* BEGIN Supplied data *

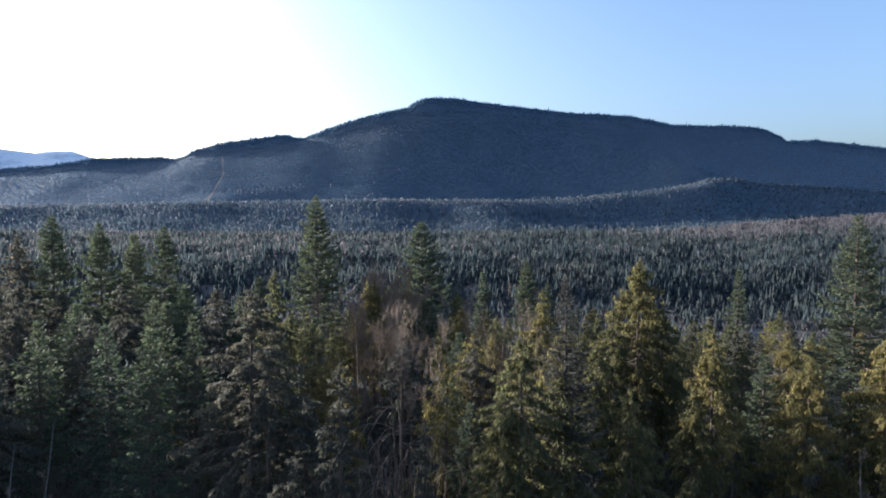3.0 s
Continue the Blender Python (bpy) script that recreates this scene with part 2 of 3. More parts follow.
def conifer(seed, h, r, kind, fine, base=0.12, gap=0.4, ragged=0.2, leaf=0.3, per=4, dense=0.95):
    """One conifer: trunk, boughs, crown. fine: metres between side twigs; gap: metres between whorls; leaf: length of a spray; per: sprays on a twig."""
    rng = np.random.default_rng(seed)
    g = HABIT[kind]
    tp, tr = trunk_path(rng, h, 0.009 * h + 0.05)
    limbs, P, D, L, W, S = [], [], [], [], [], []
    lump = rng.uniform(0, 6.28, (5, 2))
    down = np.array([0, 0, -1.0])
    z = base * h
    while z < h * 0.99:
        t = (z / h - base) / (1 - base)
        reach = max(r * min(1.0, (1 - t) / g["full"][0]) ** g["full"][1] * min(1.0, 0.5 + t * 4), 0.2)
        count = rng.integers(*g["count"]) if t > 0.1 else rng.integers(2, 5)
        a0 = rng.uniform(0, 2 * np.pi)
        for k in range(count):
            a = a0 + k * 2 * np.pi / count + rng.normal(0, 0.22)
            swell = sum(np.sin((q + 1) * a + p0 + z * (0.5 + 0.35 * q) * np.cos(p1)) for q, (p0, p1) in enumerate(lump)) / 5
            ln = max(0.18, reach * np.clip(1 + g["lump"] * swell + rng.normal(0, ragged * (1.0 if kind == "spruce" else 1.5)), 0.3, 1.35))
            if rng.random() < g["skip"] and t < 0.9:
                continue
            o, tan = np.array([np.cos(a), np.sin(a), 0.0]), np.array([-np.sin(a), np.cos(a), 0.0])
            z0 = z + rng.uniform(-0.5, 0.5) * gap * g["level"]
            rise = g["rise"] + g["up"] * t + rng.normal(0, g["wander"])
            droop, tip = g["droop"] * (1 - 0.55 * t), g["tip"]
            n = max(3, int(ln / fine))
            s = np.clip(np.linspace(min(g["inner"], 0.1 + 0.5 * (1 - t)), 1.0, n) + rng.normal(0, 0.3 / n, n), 0.05, 1.0)
            axis = np.array([np.interp(z0, tp[:, 2], tp[:, 0]), np.interp(z0, tp[:, 2], tp[:, 1]), 0.0])
            pts = axis + o * (ln * s)[:, None] + tan * (0.12 * ln * np.sin(s * 3 + a0) * s)[:, None]
            pts[:, 2] = z0 + ln * (rise * s - droop * s ** 2 + tip * s ** 4)
            along = unit(np.stack([o[0] + 0 * s, o[1] + 0 * s, rise - 2 * droop * s + 4 * tip * s ** 3], 1))
            if ln > 0.9:
                limbs.append((np.vstack([axis + np.array([0, 0, z0]), pts[n // 2], pts[-1]])[[0, 2] if per < 3 else [0, 1, 2]],
                              [0.012 + 0.012 * ln, 0.005] if per < 3 else [0.012 + 0.012 * ln, 0.006 + 0.007 * ln, 0.004]))
            frond = (1 - s) ** 0.8 if kind == "spruce" else np.sin(np.pi * np.clip(s, 0, 0.97) ** 1.3) ** 0.7
            tw = (0.12 + g["plume"] * frond * min(ln, 3.5) ** 0.8) * rng.uniform(0.6, 1.3, n)
            drop = rng.uniform(*g["fall"])
            for sgn in (-1, 1):
                fall = np.clip(drop + rng.normal(0, 0.15, (n, 1)), 0, 3)
                d = unit(along * 0.75 + sgn * tan * rng.uniform(0.5, 1.0, (n, 1)) + down * fall * 0.5)
                for j in range(per):
                    u = (j + rng.uniform(0.1, 1.0, n)) / per
                    p = pts + d * (tw * u)[:, None] + rng.normal(0, 0.03, (n, 3))
                    p[:, 2] -= rng.uniform(0, 1, n) ** 1.5 * g["hang"] * min(1.0, 0.3 + ln * 0.3)
                    e = unit(d * 0.8 + rng.normal(0, g["loose"], (n, 3)) + down * fall)
                    ll = leaf * rng.uniform(0.55, 1.4, n) * min(1.0, 0.5 + ln * 0.4)
                    sd = unit(np.cross(e, rng.normal(0, 0.6, (n, 3)) + np.array([0, 0, 1.0])))
                    keep = rng.random(n) < (dense if t > 0.3 else dense * 0.8 if t > 0.12 else dense * 0.55)
                    for bag, val in zip((P, D, L, W, S), (p, e, ll, ll * g["broad"] * rng.uniform(0.7, 1.3, n), sd)):
                        bag.append(val[keep])
            for bag, val in zip((P, D, L, W, S), (pts[-1:], along[-1:], np.array([leaf * 1.2]), np.array([leaf * 0.3]), tan[None])):
                bag.append(val)
        z += gap * (0.55 + 0.6 * (1 - t)) * rng.uniform(0.75, 1.25)
    for k in range(10):
        a = rng.uniform(0, 2 * np.pi)
        for bag, val in zip((P, D, L, W, S), ((tp[-1] - np.array([0, 0, 0.14 * k]))[None], unit(np.array([[np.cos(a) * 0.5, np.sin(a) * 0.5, 1.0]])),
                                              np.array([0.35]), np.array([0.1]), np.array([[-np.sin(a), np.cos(a), 0.0]]))):
            bag.append(val)
    crown = blades(*[np.concatenate(q) for q in (P, D, L, W, S)])
    return tubes([(tp, tr)], 8), tubes(limbs, 3), crown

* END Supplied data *

◆ **Short task**: Give the data above again in full and unchanged, skipping the pictures.

◆ **Written answer**:
3.0 s
Continue the Blender Python (bpy) script that recreates this scene with part 2 of 3. More parts follow.
def conifer(seed, h, r, kind, fine, base=0.12, gap=0.4, ragged=0.2, leaf=0.3, per=4, dense=0.95):
    """One conifer: trunk, boughs, crown. fine: metres between side twigs; gap: metres between whorls; leaf: length of a spray; per: sprays on a twig."""
    rng = np.random.default_rng(seed)
    g = HABIT[kind]
    tp, tr = trunk_path(rng, h, 0.009 * h + 0.05)
    limbs, P, D, L, W, S = [], [], [], [], [], []
    lump = rng.uniform(0, 6.28, (5, 2))
    down = np.array([0, 0, -1.0])
    z = base * h
    while z < h * 0.99:
        t = (z / h - base) / (1 - base)
        reach = max(r * min(1.0, (1 - t) / g["full"][0]) ** g["full"][1] * min(1.0, 0.5 + t * 4), 0.2)
        count = rng.integers(*g["count"]) if t > 0.1 else rng.integers(2, 5)
        a0 = rng.uniform(0, 2 * np.pi)
        for k in range(count):
            a = a0 + k * 2 * np.pi / count + rng.normal(0, 0.22)
            swell = sum(np.sin((q + 1) * a + p0 + z * (0.5 + 0.35 * q) * np.cos(p1)) for q, (p0, p1) in enumerate(lump)) / 5
            ln = max(0.18, reach * np.clip(1 + g["lump"] * swell + rng.normal(0, ragged * (1.0 if kind == "spruce" else 1.5)), 0.3, 1.35))
            if rng.random() < g["skip"] and t < 0.9:
                continue
            o, tan = np.array([np.cos(a), np.sin(a), 0.0]), np.array([-np.sin(a), np.cos(a), 0.0])
            z0 = z + rng.uniform(-0.5, 0.5) * gap * g["level"]
            rise = g["rise"] + g["up"] * t + rng.normal(0, g["wander"])
            droop, tip = g["droop"] * (1 - 0.55 * t), g["tip"]
            n = max(3, int(ln / fine))
            s = np.clip(np.linspace(min(g["inner"], 0.1 + 0.5 * (1 - t)), 1.0, n) + rng.normal(0, 0.3 / n, n), 0.05, 1.0)
            axis = np.array([np.interp(z0, tp[:, 2], tp[:, 0]), np.interp(z0, tp[:, 2], tp[:, 1]), 0.0])
            pts = axis + o * (ln * s)[:, None] + tan * (0.12 * ln * np.sin(s * 3 + a0) * s)[:, None]
            pts[:, 2] = z0 + ln * (rise * s - droop * s ** 2 + tip * s ** 4)
            along = unit(np.stack([o[0] + 0 * s, o[1] + 0 * s, rise - 2 * droop * s + 4 * tip * s ** 3], 1))
            if ln > 0.9:
                limbs.append((np.vstack([axis + np.array([0, 0, z0]), pts[n // 2], pts[-1]])[[0, 2] if per < 3 else [0, 1, 2]],
                              [0.012 + 0.012 * ln, 0.005] if per < 3 else [0.012 + 0.012 * ln, 0.006 + 0.007 * ln, 0.004]))
            frond = (1 - s) ** 0.8 if kind == "spruce" else np.sin(np.pi * np.clip(s, 0, 0.97) ** 1.3) ** 0.7
            tw = (0.12 + g["plume"] * frond * min(ln, 3.5) ** 0.8) * rng.uniform(0.6, 1.3, n)
            drop = rng.uniform(*g["fall"])
            for sgn in (-1, 1):
                fall = np.clip(drop + rng.normal(0, 0.15, (n, 1)), 0, 3)
                d = unit(along * 0.75 + sgn * tan * rng.uniform(0.5, 1.0, (n, 1)) + down * fall * 0.5)
                for j in range(per):
                    u = (j + rng.uniform(0.1, 1.0, n)) / per
                    p = pts + d * (tw * u)[:, None] + rng.normal(0, 0.03, (n, 3))
                    p[:, 2] -= rng.uniform(0, 1, n) ** 1.5 * g["hang"] * min(1.0, 0.3 + ln * 0.3)
                    e = unit(d * 0.8 + rng.normal(0, g["loose"], (n, 3)) + down * fall)
                    ll = leaf * rng.uniform(0.55, 1.4, n) * min(1.0, 0.5 + ln * 0.4)
                    sd = unit(np.cross(e, rng.normal(0, 0.6, (n, 3)) + np.array([0, 0, 1.0])))
                    keep = rng.random(n) < (dense if t > 0.3 else dense * 0.8 if t > 0.12 else dense * 0.55)
                    for bag, val in zip((P, D, L, W, S), (p, e, ll, ll * g["broad"] * rng.uniform(0.7, 1.3, n), sd)):
                        bag.append(val[keep])
            for bag, val in zip((P, D, L, W, S), (pts[-1:], along[-1:], np.array([leaf * 1.2]), np.array([leaf * 0.3]), tan[None])):
                bag.append(val)
        z += gap * (0.55 + 0.6 * (1 - t)) * rng.uniform(0.75, 1.25)
    for k in range(10):
        a = rng.uniform(0, 2 * np.pi)
        for bag, val in zip((P, D, L, W, S), ((tp[-1] - np.array([0, 0, 0.14 * k]))[None], unit(np.array([[np.cos(a) * 0.5, np.sin(a) * 0.5, 1.0]])),
                                              np.array([0.35]), np.array([0.1]), np.array([[-np.sin(a), np.cos(a), 0.0]]))):
            bag.append(val)
    crown = blades(*[np.concatenate(q) for q in (P, D, L, W, S)])
    return tubes([(tp, tr)], 8), tubes(limbs, 3), crown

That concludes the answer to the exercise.